COLLECTED MATERIAL:
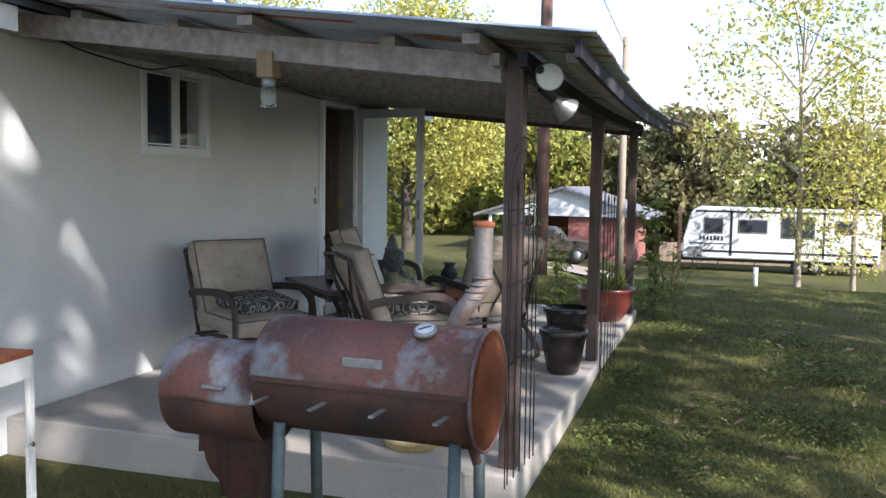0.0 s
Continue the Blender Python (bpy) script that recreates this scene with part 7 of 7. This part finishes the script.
for k, (dx, col) in enumerate(((-0.4, "black"), (0.4, "burnt"))):
    mb = empty("mailbox", pose(39.4 + dx * 0.6, 28.0 - dx * 0.7, ground_z(39.4, 28.0), 0, 0, -51), "dark mailbox on a pale post beside the lane", "mailbox", "mailboxes by the lane")
    part("post", span(-0.06, 0.06, -0.06, 0.06, -0.1, 0.95, 0.01), "fence_wood", mb)
    part("box", box(0.5, 0.3, 0.28, (0, 0, 1.1), 0.08), col, mb)
# oval marker by the lean-to's corner
om = empty("garden_marker", pose(4.72, -0.12, 0.0, 0, 0, -28), "pale oval garden marker on a dark stake", "garden marker")
part("stake", tube([(0, 0, -0.05), (0, 0, 0.62)], 0.008, 8), "black_iron", om)
oval = lathe([(0.0, 0.0), (0.1, 0.0), (0.104, 0.006), (0.1, 0.012), (0.0, 0.012)], 24)
for v in oval.verts:
    v.co = Vector((v.co.x * 0.85, 0.022 - v.co.z, v.co.y * 1.25 + 0.5))
bmesh.ops.recalc_face_normals(oval, faces=oval.faces)
part("plate", oval, "cast_stone", om)
ys = empty("plant_hanger", pose(11.3, 19.6, ground_z(11.3, 19.6)), "white timber stand with a red flower basket", "garden stand")
for s in (-1, 1):
    part("leg", tube([(s * 0.2, 0, 0), (0, 0, 0.75)], 0.02, 6), "white_paint", ys)
part("rung", tube([(-0.15, 0, 0.2), (0.15, 0, 0.2)], 0.015, 6), "white_paint", ys)
part("basket", lathe([(0.0, 0.7), (0.1, 0.74), (0.12, 0.8), (0.05, 0.86), (0.0, 0.87)], 10, wobble=0.1), "red_paint", ys)

# ---- lean-to shingles near the eave, as pieces ----
def shingle_tab(w, d):
    return [(0, 0, 0.0), (w, 0, 0.0), (w, d, 0.004), (0, d, 0.004), (0, 0, 0.014), (w, 0, 0.014), (w, d, 0.006), (0, d, 0.006)], [(4, 5, 6, 7), (0, 4, 7, 3), (1, 2, 6, 5), (0, 1, 5, 4)]


tab_me = []
TAB_W = (0.13, 0.19, 0.25, 0.31)
for w in TAB_W:
    vv, ff = shingle_tab(w, 0.17)
    tab_me.append(mesh_of("shingle", vv, ff, "shingle"))
slope_a = math.degrees(math.atan(lean_s))
slope_len = math.hypot(YG + 0.02 - LE, LTZ - LEZ)
rows = int(slope_len / 0.138)
srng = random.Random(33)
rest_v, rest_f = [], []
placed = 0
for j in range(rows):
    d0 = j * 0.138
    y0, z0 = LE - 0.015 + d0 * math.cos(radians(slope_a)), LEZ + d0 * math.sin(radians(slope_a)) + 0.003
    x = -4.2 + (0.16 if j % 2 else 0.0) - srng.uniform(0, 0.05)
    while x < 4.68:
        kind_ = srng.randrange(4)
        m = pose(x, y0 + srng.choice((-0.006, 0.003)), z0 + srng.choice((0.0, 0.006)) + srng.uniform(0, 0.001), slope_a, 0, 0)
        if placed < 300 and x > 1.4:
            shared("shingle", tab_me[kind_], lean_roof, m)
            placed += 1
        else:
            vv, ff = shingle_tab(TAB_W[kind_], 0.17)
            k = len(rest_v)
            rest_v += [tuple(m @ Vector(p)) for p in vv]
            rest_f += [tuple(q + k for q in fq) for fq in ff]
        x += TAB_W[kind_] + 0.001
rest = new("shingle_courses", mesh_of("shingle_courses", rest_v, rest_f, "shingle"))
rest.parent = lean_roof
rest["kind"] = "stuff"
# house roof, the slopes seen from the porch side
rv_, rf_ = [], []
for (xa, za, xb, zb, ya, yb_) in ((E0, ZE0, RX, RZ, RK, HIPY + 1.2), (E1, ZE1, E0, ZE0, YP - 0.1, PEND)):
    L_ = math.hypot(xb - xa, zb - za)
    ang = math.degrees(math.atan2(zb - za, xa - xb))
    for j in range(int(L_ / 0.138)):
        u = j * 0.138 / L_
        px, pz = xa + (xb - xa) * u + 0.015, za + (zb - za) * u + 0.003
        y = ya + (0.16 if j % 2 else 0) + srng.uniform(0, 0.05)
        y_end = yb_ - 0.32 - ((u * 1.1) if xa == E0 else (1 - 0.0) * u * 0.45)
        while y < y_end:
            kind_ = srng.randrange(4)
            m = pose(px + srng.choice((-0.003, 0.006)), y, pz + srng.choice((0.0, 0.006)) + srng.uniform(0, 0.001), 0, 0, 90) @ pose(0, 0, 0, ang, 0, 0)
            vv, ff = shingle_tab(TAB_W[kind_], 0.17)
            k = len(rv_)
            rv_ += [tuple(m @ Vector(p)) for p in vv]
            rf_ += [tuple(q + k for q in fq) for fq in ff]
            y += TAB_W[kind_] + 0.001
mr = new("shingle_courses", mesh_of("shingle_courses", rv_, rf_, "shingle"))
mr.parent = main_roof
mr["kind"] = "stuff"

# ---- grass ----
def grass(n, areas, seed, hmin, hmax):
    r = np.random.RandomState(seed)
    w = np.array([(a[1] - a[0]) * (a[3] - a[2]) * a[4] for a in areas])
    pick = r.choice(len(areas), n, p=w / w.sum())
    A = np.array(areas)
    x = A[pick, 0] + r.uniform(0, 1, n) * (A[pick, 1] - A[pick, 0])
    y = A[pick, 2] + r.uniform(0, 1, n) * (A[pick, 3] - A[pick, 2])
    x, y = x + r.normal(0, 0.3, n), y + r.normal(0, 0.3, n)
    keep = ~((x > -1.32) & (x < 4.57) & (y > -2.97)) & ~((x > XW) & (x < XM) & (y > 0)) & ~((x > XM - 0.1) & (x < PX) & (y > YP - 0.1))
    clump = np.array([noise.noise((a * 1.3, b * 1.3, 3.0)) for a, b in zip(x[::1], y[::1])]) 
    keep &= clump > -0.55
    x, y = x[keep], y[keep]
    n = len(x)
    z = np.array([ground_z(a, b) + (0.03 * noise.noise((a * 0.6, b * 0.6, 0)) - 0.015) for a, b in zip(x, y)]) - 0.012
    h = r.uniform(hmin, hmax, n)
    a = r.uniform(0, 2 * np.pi, n)
    dx, dy = np.cos(a) * 0.0045, np.sin(a) * 0.0045
    lx, ly = r.normal(0, 0.55, n) * h, r.normal(0, 0.55, n) * h
    v = np.stack([np.stack([x - dx, y - dy, z], 1), np.stack([x + dx, y + dy, z], 1), np.stack([x + lx, y + ly, z + h], 1)], 1).reshape(-1, 3)
    me = bpy.data.meshes.new("grass")
    me.vertices.add(3 * n)
    me.vertices.foreach_set("co", v.astype(np.float32).ravel())
    me.loops.add(3 * n)
    me.loops.foreach_set("vertex_index", np.arange(3 * n, dtype=np.int32))
    me.polygons.add(n)
    me.polygons.foreach_set("loop_start", np.arange(0, 3 * n, 3, dtype=np.int32))
    me.materials.append(M["grass"])
    me.update(calc_edges=True)
    return me


tagged(new("grass", grass(640000, [(-3.5, 2, -5.0, -0.5, 1.0), (0, 8, -6.5, -2.9, 0.8), (4.5, 9.5, -3.0, 5.2, 2.2), (8.2, 11.0, 2.0, 12.0, 2.0), (8, 18, -9, 3, 0.3), (9, 20, 3, 22, 0.16), (10.5, 14, 2, 14, 0.3)], 5, 0.02, 0.055)), "short patchy lawn grass", "grass", kind="stuff")


def clover(n, spots_, seed):
    """Small rounded leaves lying nearly flat, gathered in patches."""
    r = np.random.RandomState(seed)
    A = np.array(spots_)
    pick = r.randint(0, len(A), n)
    x = A[pick, 0] + r.normal(0, 1, n) * A[pick, 2]
    y = A[pick, 1] + r.normal(0, 1, n) * A[pick, 2]
    ok = ~((x > -1.32) & (x < XL + 0.05) & (y > -2.97)) & ~((x < XM + 0.05) & (y > YG - 0.1)) & ~((x > 5.3) & (x < PX) & (y > 5.0))
    x, y = x[ok], y[ok]
    n = len(x)
    z = np.array([ground_z(a, b) for a, b in zip(x, y)]) + r.uniform(0.012, 0.045, n)
    sz, a = r.uniform(0.006, 0.014, n), r.uniform(0, 2 * np.pi, n)
    cx, sy = np.cos(a) * sz, np.sin(a) * sz
    t1, t2 = r.normal(0, 0.3, n) * sz, r.normal(0, 0.3, n) * sz
    v = np.stack([np.stack([x - cx, y - sy, z - t1], 1), np.stack([x + sy * 0.8, y - cx * 0.8, z + t2], 1), np.stack([x + cx, y + sy, z + t1], 1), np.stack([x - sy * 0.8, y + cx * 0.8, z - t2], 1)], 1).reshape(-1, 3)
    return mesh_of("clover", v.tolist(), [(4 * i, 4 * i + 1, 4 * i + 2, 4 * i + 3) for i in range(n)], "clover")


M["clover"] = mat("clover_leaf", (0.105, 0.135, 0.034), 0.8, second=(0.14, 0.15, 0.045), scale=2, spec=0.2, vary=0.35, translucent=0.25)
patch_r = random.Random(77)
patches = [(patch_r.uniform(4.7, 9.6), patch_r.uniform(-3.0, 4.9), patch_r.uniform(0.12, 0.45)) for _ in range(70)] + [(patch_r.uniform(-3.4, 4.5), patch_r.uniform(-5.2, -3.1), patch_r.uniform(0.1, 0.3)) for _ in range(26)]
tagged(new("clover", clover(80000, patches, 12)), "clover and small broad weeds in the lawn", "clover", kind="stuff")
litter_r = random.Random(4)
lv, lf = [], []
for i in range(420):
    x, y = litter_r.choice(((litter_r.uniform(4.6, 9), litter_r.uniform(-2, 5)), (litter_r.uniform(-3, 4), litter_r.uniform(-5, -3.05)), (litter_r.uniform(5.6, 8.4), litter_r.uniform(4.6, 5.1))))
    m = pose(x, y, ground_z(x, y) + 0.035, litter_r.uniform(-25, 25), litter_r.uniform(-25, 25), litter_r.uniform(0, 360))
    s = litter_r.uniform(0.025, 0.06)
    k = len(lv)
    lv += [tuple(m @ Vector(p)) for p in ((-s * 0.4, 0, 0), (0, -s, 0.004), (s * 0.4, 0, 0.006), (0, s, 0.0))]
    lf.append((k, k + 1, k + 2, k + 3))
tagged(new("leaf_litter", mesh_of("leaf_litter", lv, lf, "dry_leaf")), "fallen dry leaves on the lawn", "leaves", kind="stuff")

TASK GOAL: Output exactly the span of lines from the top of the listing through the line holding "5), (0, 1, 5, 4)]", and leave every picture out.

FINISHED TASK:
0.0 s
Continue the Blender Python (bpy) script that recreates this scene with part 7 of 7. This part finishes the script.
for k, (dx, col) in enumerate(((-0.4, "black"), (0.4, "burnt"))):
    mb = empty("mailbox", pose(39.4 + dx * 0.6, 28.0 - dx * 0.7, ground_z(39.4, 28.0), 0, 0, -51), "dark mailbox on a pale post beside the lane", "mailbox", "mailboxes by the lane")
    part("post", span(-0.06, 0.06, -0.06, 0.06, -0.1, 0.95, 0.01), "fence_wood", mb)
    part("box", box(0.5, 0.3, 0.28, (0, 0, 1.1), 0.08), col, mb)
# oval marker by the lean-to's corner
om = empty("garden_marker", pose(4.72, -0.12, 0.0, 0, 0, -28), "pale oval garden marker on a dark stake", "garden marker")
part("stake", tube([(0, 0, -0.05), (0, 0, 0.62)], 0.008, 8), "black_iron", om)
oval = lathe([(0.0, 0.0), (0.1, 0.0), (0.104, 0.006), (0.1, 0.012), (0.0, 0.012)], 24)
for v in oval.verts:
    v.co = Vector((v.co.x * 0.85, 0.022 - v.co.z, v.co.y * 1.25 + 0.5))
bmesh.ops.recalc_face_normals(oval, faces=oval.faces)
part("plate", oval, "cast_stone", om)
ys = empty("plant_hanger", pose(11.3, 19.6, ground_z(11.3, 19.6)), "white timber stand with a red flower basket", "garden stand")
for s in (-1, 1):
    part("leg", tube([(s * 0.2, 0, 0), (0, 0, 0.75)], 0.02, 6), "white_paint", ys)
part("rung", tube([(-0.15, 0, 0.2), (0.15, 0, 0.2)], 0.015, 6), "white_paint", ys)
part("basket", lathe([(0.0, 0.7), (0.1, 0.74), (0.12, 0.8), (0.05, 0.86), (0.0, 0.87)], 10, wobble=0.1), "red_paint", ys)

# ---- lean-to shingles near the eave, as pieces ----
def shingle_tab(w, d):
    return [(0, 0, 0.0), (w, 0, 0.0), (w, d, 0.004), (0, d, 0.004), (0, 0, 0.014), (w, 0, 0.014), (w, d, 0.006), (0, d, 0.006)], [(4, 5, 6, 7), (0, 4, 7, 3), (1, 2, 6, 5), (0, 1, 5, 4)]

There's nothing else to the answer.